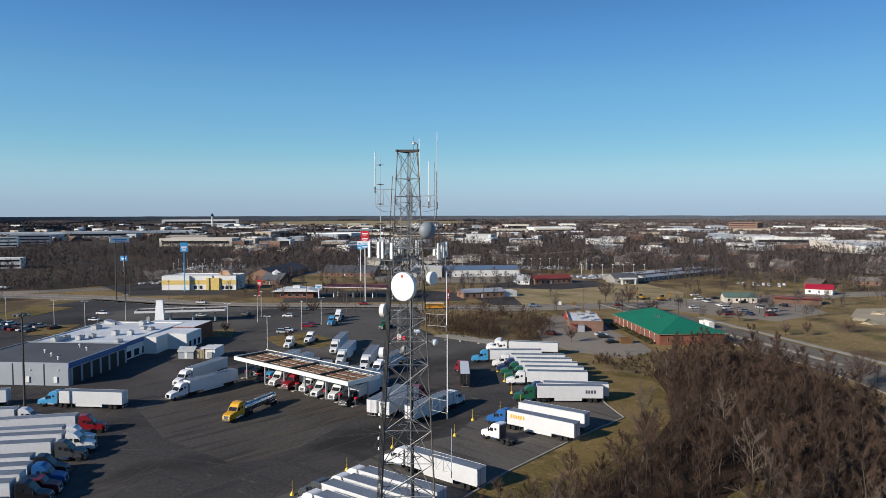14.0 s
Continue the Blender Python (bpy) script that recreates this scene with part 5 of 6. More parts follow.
def gas_canopy(at, turn, w, d, z, label, edge, top):
    g = thing("gas_canopy", at, label, "canopy", "", turn)
    part("fascia", M().box(0, 0, z - 0.9, w, 0.2, z).box(0, d - 0.2, z - 0.9, w, d, z).box(0, 0.2, z - 0.9, 0.2, d - 0.2, z).box(w - 0.2, 0.2, z - 0.9, w, d - 0.2, z), edge, g)
    part("deck", M().box(0.2, 0.2, z - 0.7, w - 0.2, d - 0.2, z - 0.35), top, g)
    for k in range(3):
        part("deck_beam", M().box(w * (k + 1) / 4, 0.2, z - 0.35, w * (k + 1) / 4 + 0.25, d - 0.2, z - 0.1), edge, g)
    part("light_band", M().box(-0.03, -0.03, z - 0.55, w + 0.03, 0, z - 0.3), sign_white, g)
    for k in range(4):
        x = w * (k + 0.5) / 4
        for y in (d * 0.3, d * 0.7):
            part("column", M().box(x - 0.2, y - 0.2, 0, x + 0.2, y + 0.2, z - 0.5), white_wall, g)
    return g


gas_canopy((-246.5, 138.0), 55, 37, 9, 5.4, "white-edged car fuel canopy with sunken dark deck behind the store", white_wall, paint("dull brown deck", (0.075, 0.05, 0.045), 0.8))
gas_canopy((-262.5, 247.0), 32, 45, 17, 6.6, "dark red car fuel canopy with white lower edge across the road", paint("maroon fascia", (0.10, 0.022, 0.024), 0.6), paint("maroon deck", (0.085, 0.02, 0.02), 0.7))
py = thing("sign_pylon", (-233.5, 143.2), "white pylon rising over the store roof", "sign", turn=40)
part("slab", M().prism([(-2.2, 0), (2.2, 0), (1.5, 10.5), (-1.3, 10.5)], -0.6, 0.6, "y"), sign_white, py)
part("cap", M().box(-1.4, -0.7, 10.5, 1.6, 0.7, 10.8), sign_white, py)

yb = flat_building("yellow_restaurant", (-366.0, 209.0), 42, 42, 18, 8.8, white_wall, membrane, "white restaurant building with yellow bands and entrance", "building")
part("yellow_band", M().box(-0.12, -0.12, 3.4, 42.1, 0, 6.0).box(-0.12, 0, 3.4, 0, 18, 6.0), butter, yb, "yellow wall band")
part("entrance_block", M().box(24, -1.2, 0, 32, 4, 7.4), butter, yb, "yellow entrance block")
part("gable_sign", M().prism([(30, 8.8), (38, 8.8), (36, 11.6), (32, 11.6)], 3, 8, "y"), paint("peach stucco", (0.55, 0.33, 0.2)), yb)
part("corner_wing", M().box(-3, -2.0, 0, 14, 8, 8.6), white_wall, yb)
part("wing_band", M().box(-3.1, -2.1, 3.4, 14.1, -1.98, 6.0), butter, yb)
for x in (16, 19.5, 33, 35.5, 38):
    pane(yb, x, 0.5, x + 1.8, 2.6, 0.0, white_wall)

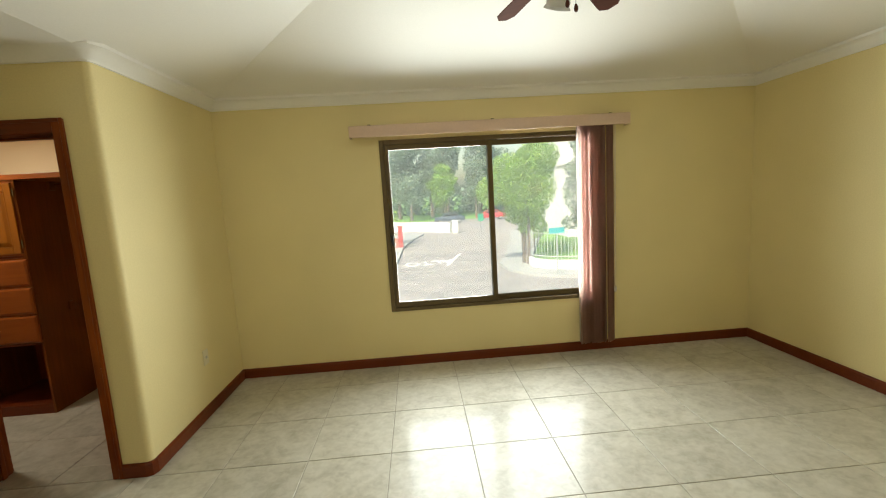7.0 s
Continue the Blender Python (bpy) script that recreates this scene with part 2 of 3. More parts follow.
TOWEL = material("blue_glazed_top", (0.03, 0.10, 0.42), 0.3)


# ---- geometry helpers ----
def part(name, bm, mat, parent=None, label="", smooth=False):
    """Links a bmesh as one mesh object, under a thing or part where one is given."""
    me = bpy.data.meshes.new(name)
    bmesh.ops.recalc_face_normals(bm, faces=bm.faces)
    bm.to_mesh(me)
    bm.free()
    me.materials.append(mat)
    if smooth:
        me.polygons.foreach_set("use_smooth", [True] * len(me.polygons))
        me.set_sharp_from_angle(angle=radians(38))
    ob = new(name, me)
    ob.parent = parent
    if label:
        ob["label"] = label
    return ob


def thing(name, m=None, **tags):
    ob = new(name)
    ob.empty_display_size = 0.1
    if m is not None:
        ob.matrix_world = m
    return tagged(ob, **tags)


def box(x0, x1, y0, y1, z0, z1, bevel=0.0, bm=None, segments=2):
    own = bm is None
    bm = bmesh.new() if own else bm
    r = bmesh.ops.create_cube(bm, size=1, matrix=Matrix.LocRotScale(((x0 + x1) / 2, (y0 + y1) / 2, (z0 + z1) / 2), None, (abs(x1 - x0), abs(y1 - y0), abs(z1 - z0))))
    if bevel:
        es = {e for v in r["verts"] for e in v.link_edges}
        bmesh.ops.bevel(bm, geom=list(es), offset=bevel, segments=segments, affect="EDGES", profile=0.5)
    return bm


def prism(poly, z0, z1, bm=None):
    bm = bmesh.new() if bm is None else bm
    lo = [bm.verts.new((x, y, z0)) for x, y in poly]
    hi = [bm.verts.new((x, y, z1)) for x, y in poly]
    bm.faces.new(lo[::-1])
    bm.faces.new(hi)
    k = len(poly)
    for i in range(k):
        bm.faces.new((lo[i], lo[(i + 1) % k], hi[(i + 1) % k], hi[i]))
    return bm


def arc(cx, cy, r, a0, a1, steps=8):
    return [(cx + r * math.cos(radians(a0 + (a1 - a0) * i / steps)), cy + r * math.sin(radians(a0 + (a1 - a0) * i / steps))) for i in range(steps + 1)]


def sweep(path, profile, bm=None):
    """A moulding along a flat path: profile points are (out to the path's left, z)."""
    bm = bmesh.new() if bm is None else bm
    pts = [Vector(p) for p in path]
    rings = []
    for i, p in enumerate(pts):
        dirs = []
        if i:
            dirs.append((p - pts[i - 1]).normalized())
        if i < len(pts) - 1:
            dirs.append((pts[i + 1] - p).normalized())
        t = sum(dirs, Vector((0, 0))).normalized()
        nrm = Vector((-t.y, t.x))
        k = 1 / max(0.3, nrm.dot(Vector((-dirs[0].y, dirs[0].x))))
        rings.append([bm.verts.new((p.x + nrm.x * o * k, p.y + nrm.y * o * k, z)) for o, z in profile])
    n = len(profile)
    for a, b in zip(rings, rings[1:]):
        for j in range(n):
            bm.faces.new((a[j], a[(j + 1) % n], b[(j + 1) % n], b[j]))
    bm.faces.new(rings[0])
    bm.faces.new(rings[-1][::-1])
    return bm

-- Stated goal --
Among the entries above, identify all lines with "More" and copy them.

-- Answer to the problem --
Continue the Blender Python (bpy) script that recreates this scene with part 5 of 6. More parts follow.
Continue the Blender Python (bpy) script that recreates this scene with part 2 of 3. More parts follow.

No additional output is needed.